Form 3CD is a Form in accordance with Rule 6G(2) and Section 44AB of the Indian Income Tax Act, 1961. The Form is a part of the process of filing Income Tax Returns in India and is an Annexure to the Audit Report. Form 3CD contains 41 Clauses.

====Preparation of Form 3CD====
The Form 3CD is to be checked by the Tax Auditor and then submitted to the Tax Auditing Authority. The Auditing Authority then verifies and authenticates the furnished information. The Management of the enterprise is responsible for preparation of Form 3CD.

===About 3CE===
Form 3CE is a prescribed format for an Audit Report and is part of the process of filing Income Tax Returns for a certain section of Assessees in India. The Income Tax Department of India specifies the use of the Form and various rules and regulations are associated with it.

The Income Tax Act, 1961, and the Income Tax Rules, 1962, govern the process of filing Income Tax Returns in India. Form 3CE is a part of this process and is an Audit Report format and is required by Section 44DA.

Section 44DA Sub-Section 2 of the Income Tax Act, 1961, and Rule 6GA are specifically related to the use of Form 3CE.

====Application of Form 3CE====
 Form 3CE is an Audit Report that is required to be submitted by non-residents or a foreign company doing business in the Indian Territory. These Assesses are required to maintain proper Books of Accounts and other documents for verification by a qualified Accountant or Auditing Authority. The Accounts should be Audited and presented along with the Income Tax Returns. The Audit Report, in this case, should be in the format specified in Form 3CE.
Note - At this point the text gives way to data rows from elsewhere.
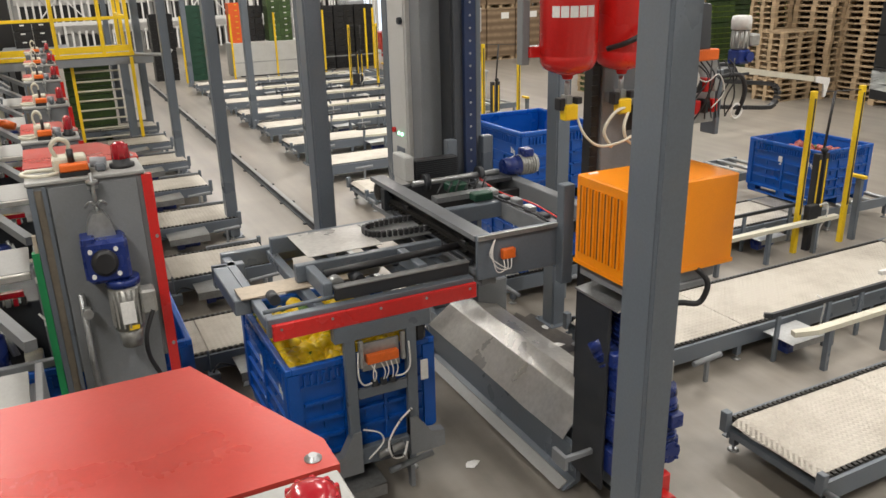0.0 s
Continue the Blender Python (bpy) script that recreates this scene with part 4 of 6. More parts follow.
    for k in range(10):
        a = 2 * math.pi * k / 10
        cyl(bm, (4.24 + 0.056 * math.cos(a), 3.92 + 0.056 * math.sin(a), 2.85), (4.24 + 0.056 * math.cos(a), 3.92 + 0.056 * math.sin(a), 2.96), 0.006, seg=4)
    box(bm, 4.27, 3.85, 2.86, 4.36, 3.93, 2.94, bevel=0.01)
    fm = P("feed_motor", bm, "motor_grey", "grey finned feed motor")
    bm = bmesh.new()
    lathe(bm, (4.24, 3.92, 2.97), [(0.066, 0.0), (0.068, 0.06), (0.06, 0.088), (0.03, 0.093)], 16)
    P("fan_cover", bm, "white", "white fan cover", fm)
    bm = bmesh.new()
    box(bm, 4.19, 3.86, 2.74, 4.3, 3.98, 2.84, bevel=0.015)
    lathe(bm, (4.27, 3.86, 2.79), [(0.035, -0.02), (0.035, 0.0), (0.02, 0.0)], 10, "y")
    P("feed_gearbox", bm, "motor_blue", "blue gearbox", fm)
    P("feed_bracket", B((3.54, 4.0, 2.66, 4.3, 4.04, 2.74), (3.95, 3.88, 2.66, 4.2, 4.0, 2.72), bevel=0.006), "dark")
    P("feed_plate", B((4.02, 3.86, 2.28, 4.06, 4.0, 2.72), bevel=0.005), "steel")
    bm = bmesh.new()
    rr2 = random.Random(14)
    for k in range(9):
        x = 3.66 + 0.05 * k
        hose(bm, [(x, 3.78, 2.8), (x + rr2.uniform(-.08, .08), 3.72, 2.7), (x + rr2.uniform(-.08, .08), 3.73, 2.55), (x + rr2.uniform(-.05, .05), 3.78, 2.42)], 0.005, 5, 4)
    hose(bm, [(3.9, 3.78, 2.68), (4.05, 3.72, 2.7), (4.14, 3.74, 2.58), (4.13, 3.78, 2.42)], 0.016, 7, 6)
    P("hose_loom", bm, "black", "dark air hoses")["kind"] = "stuff"
    bm = bmesh.new()
    for q in range(10):
        a, b2 = 2 * math.pi * q / 10, 2 * math.pi * (q + 1) / 10
        cyl(bm, (4.1 + 0.05 * math.cos(a), 3.76, 2.45 + 0.05 * math.sin(a)), (4.1 + 0.05 * math.cos(b2), 3.76, 2.45 + 0.05 * math.sin(b2)), 0.007, seg=5)
    hose(bm, [(3.62, 3.74, 2.76), (3.74, 3.7, 2.68), (3.86, 3.71, 2.72), (3.93, 3.72, 2.6), (3.84, 3.73, 2.5)], 0.004, 6, 5)
    P("white_coil", bm, "white")
    P("dark_column", B((3.42, 3.98, 1.9, 3.54, 4.06, 2.9), bevel=0.006), "dark")
    # control cabinet at the far end
    cc = P("control_cabinet", B((2.72, 6.14, 1.2, 3.12, 6.52, 3.2), bevel=0.008), "cabinet", "light grey control cabinet")
    P("door", B((2.712, 6.16, 1.24, 2.722, 6.49, 3.16), bevel=0.003), "cabinet", "", cc)
    P("screen", B((2.704, 6.22, 1.7, 2.713, 6.38, 1.9), bevel=0.002), "steel", "", cc)
    bm = bmesh.new()
    lathe(bm, (2.712, 6.3, 1.5), [(0.045, -0.04), (0.045, 0.0), (0.02, 0.0)], 12, "x")
    P("main_switch", bm, "black", "", cc)
    bm = bmesh.new()
    lathe(bm, (2.712, 6.42, 2.04), [(0.025, -0.025), (0.025, 0.0), (0.01, 0.0)], 10, "x")
    P("stop_button", bm, "red", "", cc)
    for k in range(2):
        bm = bmesh.new()
        lathe(bm, (2.712, 6.26 + 0.07 * k, 2.02), [(0.014, -0.012), (0.014, 0.0), (0.005, 0.0)], 8, "x")
        P("indicator", bm, "led_green", "", cc)
    P("cabinet_stand", B((2.9, 6.1, 0.33, 3.06, 6.3, 1.2), bevel=0.004), "midgrey")
    bm = bmesh.new()
    cyl(bm, (2.71, 6.2, 3.0), (2.68, 6.2, 3.0), 0.03, seg=10)
    P("lock", bm, "dark", "", cc)
    P("mast_cover", B((2.76, 5.935, 1.2, 3.1, 6.136, 3.6), bevel=0.006), "midgrey", "grey cover behind the far mast")
    bm = bmesh.new()
    for k in range(4):
        y, x = 6.34 - 0.03 * k, 2.76 + 0.03 * k
        hose(bm, [(x, y, 1.22), (x, y, 0.95), (x, y - 0.03, 0.74 + 0.03 * k), (x, y - 0.12, 0.66 + 0.04 * k), (x, y - 0.2, 0.76 + 0.03 * k), (x, y - 0.22, 1.22)], 0.014)
    P("hanging_hose", bm, "strip", "grey hanging hose loops")["kind"] = "stuff"
    P("mast_foot_box", B((3.0, 5.42, 0.45, 3.3, 5.7, 0.82), bevel=0.01), "midgrey")
    P("top_switch_box", B((3.18, 5.78, 2.9, 3.26, 5.9, 3.1), bevel=0.008), "cabinet")
    bm = bmesh.new()
    cyl(bm, (2.8, 5.8, 3.8), (2.8, 5.95, 3.8), 0.055, seg=14)
    box(bm, 2.77, 5.82, 3.84, 2.87, 5.92, 3.9, bevel=0.01)
    cyl(bm, (2.8, 5.85, 3.72), (2.92, 5.85, 3.72), 0.03, seg=10)
    P("limit_motor", bm, "crate_dark", "small dark green encoder motor")
    return t



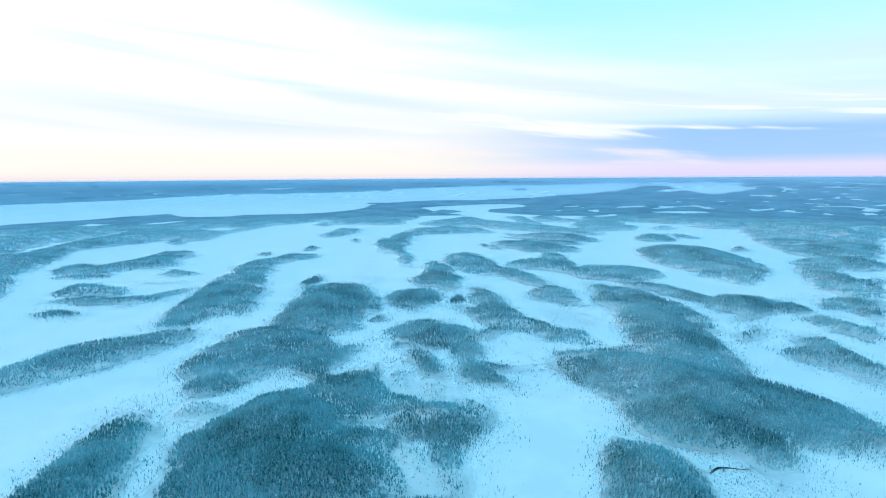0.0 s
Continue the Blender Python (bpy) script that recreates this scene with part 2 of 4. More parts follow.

====Components of Form 3CE====
There are key components that are present in the format of Form 3CE.
- The Name and Address of the non-resident along with the Permanent Account Number (PAN). The same section also carries the Address of the permanent establishment or fixed place of a profession in the Indian Territory.
- A declaration by the Auditing Authority stating that every necessary information related document and explanation have been duly verified. The declaration also announces the Auditing Authority's method to determine the Income of the Assessee through Royalty or Fees for the technical services offered.
- A declaration that the mentioned Right of Property or Contract with relation to the Royalty or Fees offered in lieu of technical services is related to the permanent establishment or fixed place of a profession in the Indian Territory.
- The Form also clearly declares the Amount in the form of Royalty or Fees under Section 44DA of the Income Tax Act, 1961. The Assessment Year is also mentioned in this section.
- There is also a declaration regarding the Annexure to Form 3CE that specifies the details of the Royalty or Fees that the non-resident has earned by offering Technical Services.

====Annexure====
Form 3CE is attached with an Annexure that gives a detailed account of the Royalty or Fees that a Non Resident may have earned by way of offering Technical Services.

Part A of the Annexure specifies details regarding the non-resident Assessee including Name, Address of the enterprise in India, permanent account number (PAN), Assessment Year and Status.

Part B specifies details of the Books of Accounts and as to whether they were duly verified or not. The names of the Books of Accounts, as well as the Method of Accounting, is mentioned in this section

Part C includes a copy of the Agreement with the Indian Government or the concerned body in India. Other details like the Nature of the Technical Services, details of Expenditure or Allowance, Nature of the connection of the said earnings with the place of business in India are also mentioned in this section.